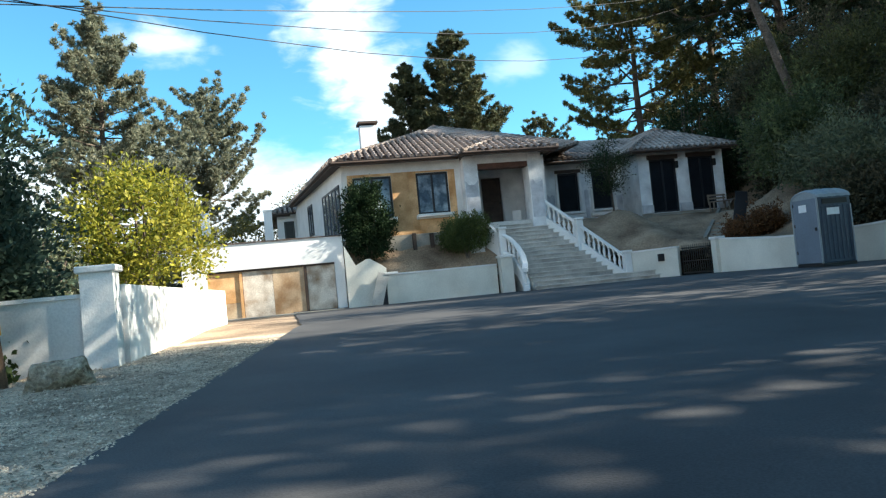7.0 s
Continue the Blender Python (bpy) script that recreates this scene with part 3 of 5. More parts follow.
def concrete_wall():
    """A low cast wall below the hedge: uneven top, board marks, one length between joints at a time."""
    wall = thing("concrete_wall", (1.9, 30, road_z(30)), "low stained cast concrete retaining wall below the hedge", "wall", kind="structure")
    y = 19.45
    k = 0
    while y < 47.4:
        y1 = min(47.5, y + 3.05)
        n = 12
        bm = bmesh.new()
        rings = []
        for i in range(n + 1):
            q = y + 0.006 + (y1 - y - 0.012) * i / n
            x, z = wall_x(q), road_z(q)
            h = float(np.interp(q, [19.45, 21.0, 42, 47.5], [0.24, 0.29, 0.31, 0.12])) + 0.02 * noise.noise(Vector((q * 1.3, k, 4)))
            j = 0.012 * noise.noise(Vector((q * 2.1, k, 9)))
            rings.append([bm.verts.new(p) for p in ((x + j - 0.03, q, z - 0.15), (x + j, q, z + h * 0.5), (x + j + 0.015, q, z + h - 0.02), (x + 0.035, q, z + h), (x + 0.17, q, z + h), (x + 0.2, q, z - 0.15))])
        for a, b in zip(rings, rings[1:]):
            for i in range(6):
                bm.faces.new((a[i], b[i], b[(i + 1) % 6], a[(i + 1) % 6]))
        bm.faces.new(rings[0])
        bm.faces.new(rings[-1][::-1])
        bmesh.ops.recalc_face_normals(bm, faces=bm.faces)
        part("wall_length", bm, OLD_CONCRETE, wall, world=True)
        y = y1
        k += 1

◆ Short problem
Go through the listing above and quote it exactly, apart from its images.

◆ Solution
7.0 s
Continue the Blender Python (bpy) script that recreates this scene with part 3 of 5. More parts follow.
def concrete_wall():
    """A low cast wall below the hedge: uneven top, board marks, one length between joints at a time."""
    wall = thing("concrete_wall", (1.9, 30, road_z(30)), "low stained cast concrete retaining wall below the hedge", "wall", kind="structure")
    y = 19.45
    k = 0
    while y < 47.4:
        y1 = min(47.5, y + 3.05)
        n = 12
        bm = bmesh.new()
        rings = []
        for i in range(n + 1):
            q = y + 0.006 + (y1 - y - 0.012) * i / n
            x, z = wall_x(q), road_z(q)
            h = float(np.interp(q, [19.45, 21.0, 42, 47.5], [0.24, 0.29, 0.31, 0.12])) + 0.02 * noise.noise(Vector((q * 1.3, k, 4)))
            j = 0.012 * noise.noise(Vector((q * 2.1, k, 9)))
            rings.append([bm.verts.new(p) for p in ((x + j - 0.03, q, z - 0.15), (x + j, q, z + h * 0.5), (x + j + 0.015, q, z + h - 0.02), (x + 0.035, q, z + h), (x + 0.17, q, z + h), (x + 0.2, q, z - 0.15))])
        for a, b in zip(rings, rings[1:]):
            for i in range(6):
                bm.faces.new((a[i], b[i], b[(i + 1) % 6], a[(i + 1) % 6]))
        bm.faces.new(rings[0])
        bm.faces.new(rings[-1][::-1])
        bmesh.ops.recalc_face_normals(bm, faces=bm.faces)
        part("wall_length", bm, OLD_CONCRETE, wall, world=True)
        y = y1
        k += 1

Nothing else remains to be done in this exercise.